Reply to “Comment on ‘Resonant inelastic x-ray scattering of MnO: $L_{2,3}$ edge measurements and assessment of their interpretation’ ”

In their Comment to our recent paper [Phys. Rev. B 73, 035111 (2006)], Müller and Hüfner proposed a comparison of our $\text{Mn}{L}_{2,3}$ resonant inelastic x-ray scattering (RIXS) data with low-energy electron energy-loss spectroscopy (EELS) measurements. The differences in the experimental spectra highlighted by the authors can be easily ascribed to the different cross sections in the two techniques, even when they probe the same subset of excited states, namely, the $dd$ excitations.
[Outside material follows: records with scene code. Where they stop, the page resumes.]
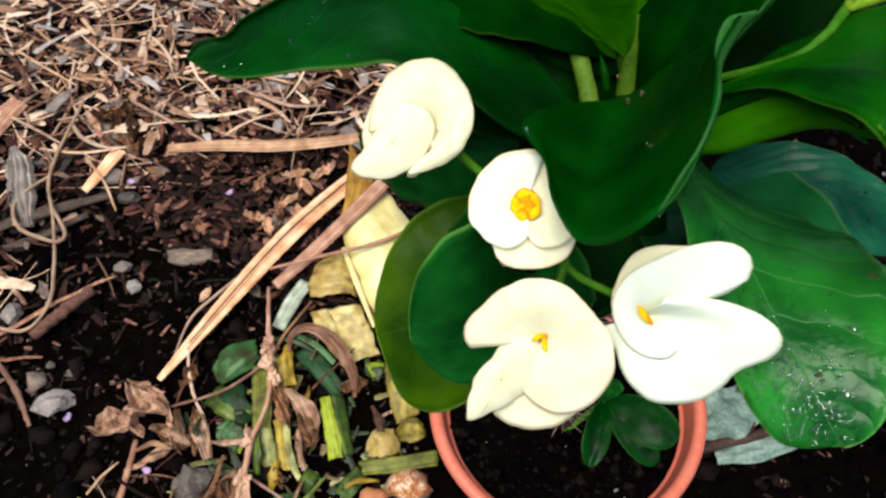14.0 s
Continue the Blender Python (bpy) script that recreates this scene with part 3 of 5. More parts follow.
blue_rows = blade("leaf", LEAF_BLUE, "bluish green wet leaf below a broad leaf", (0.1584, 0.0666, 0.5218), (0.2055, 0.0578, 0.5410), (0.2356, 0.0188, 0.5211), (-1.5, 1.2), 0.0, (0.017, 0.026), (0.05, 0.05), (0.5, 0.5, 0.5, 0.5), wave=0.001, seed=35)
blade("leaf", LEAF_YOUNG_SHADED, "bright green young leaf standing up", (0.103, 0.068, 0.600), (0.062, 0.072, 0.650), (0.011, 0.014, 0.706), (-2.132, 0.462), -0.157, (0.0103, 0.0355), (0.061, 0.099), (0.78, 0.33, 0.75, 0.35), wave=0.001, seed=10)
blade("leaf", LEAF_YOUNG, "bright green young leaf standing up", (0.105, 0.074, 0.592), (0.105, 0.083, 0.650), (0.123, 0.070, 0.687), (-1.364, 0.483), 0.028, (0.0275, 0.0159), (0.101, 0.027), (0.60, 0.52, 0.77, 0.49), wave=0.001, seed=11)
blade("leaf", LEAF_SHADED, "dark green leaf half hidden below a young leaf", (0.099, 0.077, 0.591), (0.065, 0.111, 0.626), (0.019, 0.113, 0.604), (-1.824, 1.221), 0.158, (0.0306, 0.0297), (0.237, 0.095), (0.76, 0.52, 0.60, 0.50), wave=0.001, seed=12)
blade("leaf", LEAF_SHADED, "dark green upright leaf", (0.109, 0.062, 0.579), (0.116, 0.061, 0.636), (0.169, 0.091, 0.676), (-1.433, 1.469), -0.113, (0.0200, 0.0232), (0.100, 0.221), (0.60, 0.50, 0.51, 0.54), wave=0.001, seed=13)
blade("leaf", LEAF_SHADED, "dark green leaf below the buds", (0.120, 0.071, 0.567), (0.193, 0.094, 0.633), (0.191, 0.102, 0.618), (-1.423, 1.183), 0.053, (0.0250, 0.0246), (0.100, 0.188), (0.60, 0.50, 0.64, 0.40), wave=0.001, seed=14)



def span(name, mat, label, upper, lower, bow=0.0, n=26, m=8, thick=0.0007):
    """A piece of blade between two smooth edges."""
    a, b = curve_points(upper, n), curve_points(lower, n)
    rows = []
    for p, q in zip(a, b):
        nn = FRONT_UP
        rows.append([p.lerp(q, j / (m - 1)) + nn * bow * math.sin(math.pi * j / (m - 1)) for j in range(m)])
    thicken(on_plant(name, sheet(rows, uv=True), mat, label), thick, 0.0)


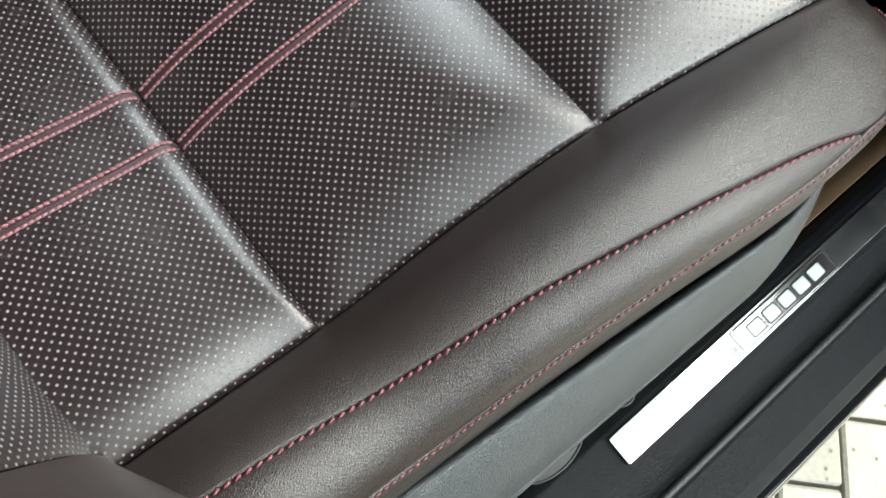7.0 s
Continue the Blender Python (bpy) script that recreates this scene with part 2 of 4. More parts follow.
def put(name, bm, material, parent, label="", smooth=True):
    """A part of a thing whose mesh is given in world coordinates. The parent is a thing at the top level."""
    ob = part(name, bm, material, None, label, smooth)
    return keep(ob, parent)


def sub(name, bm, material, parent, label="", smooth=True):
    """A part of a part; the parent part lies in world coordinates."""
    ob = part(name, bm, material, None, label, smooth)
    ob.parent = parent
    return ob


def spline(keys, t):
    """Smooth curve through keys of (t, a, b, ...)."""
    if t <= keys[0][0]:
        return np.array(keys[0][1:], float)
    if t >= keys[-1][0]:
        return np.array(keys[-1][1:], float)
    n = next(i for i in range(len(keys) - 1) if keys[i + 1][0] >= t)
    p = [np.array(keys[min(max(j, 0), len(keys) - 1)], float) for j in (n - 1, n, n + 1, n + 2)]
    h = p[2][0] - p[1][0]
    u = (t - p[1][0]) / h

    def slope(a, c):
        return (c[1:] - a[1:]) / max(c[0] - a[0], 1e-9)

    m1, m2 = slope(p[0], p[2]) * h, slope(p[1], p[3]) * h
    return (2 * u**3 - 3 * u**2 + 1) * p[1][1:] + (u**3 - 2 * u**2 + u) * m1 + (-2 * u**3 + 3 * u**2) * p[2][1:] + (u**3 - u**2) * m2


def sheet(f, us, vs, thick=0.004, flip=False, crisp=False):
    """A skin f(u, v) -> place over a grid, with its own thickness, and UVs in metres along the grid."""
    pts = np.array([[f(u, v) for v in vs] for u in us], float)
    du, dv = np.gradient(pts, axis=0), np.gradient(pts, axis=1)
    nor = np.cross(du, dv)
    nor /= np.linalg.norm(nor, axis=2, keepdims=True) + 1e-12
    if flip:
        nor = -nor
    back = pts - nor * thick
    lu = np.concatenate([np.zeros((1, len(vs))), np.cumsum(np.linalg.norm(np.diff(pts, axis=0), axis=2), axis=0)])
    lv = np.concatenate([np.zeros((len(us), 1)), np.cumsum(np.linalg.norm(np.diff(pts, axis=1), axis=2), axis=1)], axis=1)
    mid = lu[len(us) // 2]
    bm = bmesh.new()
    uvl = bm.loops.layers.uv.new("UVMap")
    front = [[bm.verts.new(p) for p in row] for row in pts]
    rear = [[bm.verts.new(p) for p in row] for row in back]
    uv = {}
    for i in range(len(us)):
        for j in range(len(vs)):
            uv[front[i][j]] = uv[rear[i][j]] = (lu[i, j] - mid[j], lv[i, j])
    nu, nv = len(us), len(vs)

    def face(*q):
        fc = bm.faces.new(q if not flip else q[::-1])
        for l in fc.loops:
            l[uvl].uv = uv[l.vert]

    for i in range(nu - 1):
        for j in range(nv - 1):
            face(front[i][j], front[i + 1][j], front[i + 1][j + 1], front[i][j + 1])
            if thick:
                face(rear[i][j], rear[i][j + 1], rear[i + 1][j + 1], rear[i + 1][j])
    if thick:
        for i in range(nu - 1):
            face(front[i][0], rear[i][0], rear[i + 1][0], front[i + 1][0])
            face(front[i][-1], front[i + 1][-1], rear[i + 1][-1], rear[i][-1])
        for j in range(nv - 1):
            face(front[0][j], front[0][j + 1], rear[0][j + 1], rear[0][j])
            face(front[-1][j], rear[-1][j], rear[-1][j + 1], front[-1][j + 1])
    if crisp:
        for j in (0, nv - 1):
            for i in range(nu - 1):
                bm.edges.get((front[i][j], front[i + 1][j])).smooth = False
    return bm


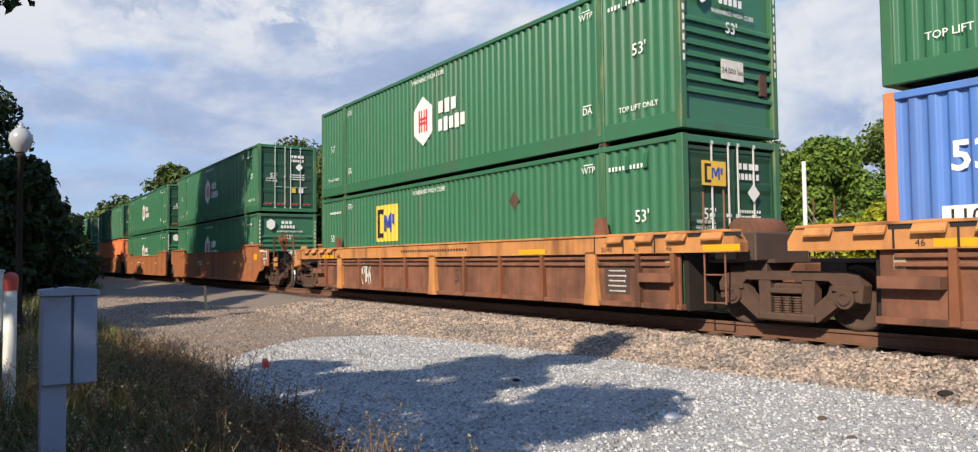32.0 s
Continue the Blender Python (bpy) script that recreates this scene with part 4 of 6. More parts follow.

One important difference is that EELS is limited to quartet final states only, whereas RIXS can lead to doublets, too. Thus our theoretical interpretation of the RIXS spectra, made within two different models, is compatible with the traditional crystal-field analysis of EELS. As the Sugano-Tanabe diagram usually do not include the $3d$ spin-orbit and the interatomic superexchange interactions, their accuracy is limited to hundreds of meV and they should be utilized only for rough assignments of the spectral features. On the contrary, by calculating the RIXS spectral shape we could address more sophisticated models with remarkable agreement to the experimental results. This is hardly possible in the case of low-energy EELS, for which reliable simulations of the spectra are much more difficult.

Figure 1

(Color online) Comparing the Sugano-Tanabe diagram for $3d^5$ configuration to the experimental RIXS spectra measured at two excitation energies (c) at $L_3$ and (g) at $L_2$. Top panel, RIXS spectra: black solid (red dashed) lines for linear polarization perpendicular (parallel) to the scattering plane; same spectra presented in Fig. 1 of Ref. 2. Middle and bottom panels: Sugano-Tanabe diagrams. We have rescaled the Slater integrals to 75% of the value calculated by Cowan’s code (Ref. 6), as in our original calculations with CFM. We separate here the quartet from the doublet final states to highlight that RIXS can reach both types of final states and that at $L_2$ doublets seem to be more intense than quartets.

Figure 2

(Color online) Comparing the Sugano-Tanabe diagrams for $3d^5$ configuration obtained with our Slater integrals to those suggested by MH. In the bottom panel we show the energy diagrams of quartet states only: for our parameters up to $10Dq=1.0\text{eV}$ (red solid lines, right-hand scale), for MH’s parameters up to $10Dq=1.3\text{eV}$ (dashed blue lines, left-hand scale). We notice that some energy can be obtained by either parameter combinations. In the top panel the full multiplet is presented having included the $3d$ spin-orbit interaction and the interatomic superexchange interaction. The states have there mixed character and they cannot be separated into doublets and quartets anymore.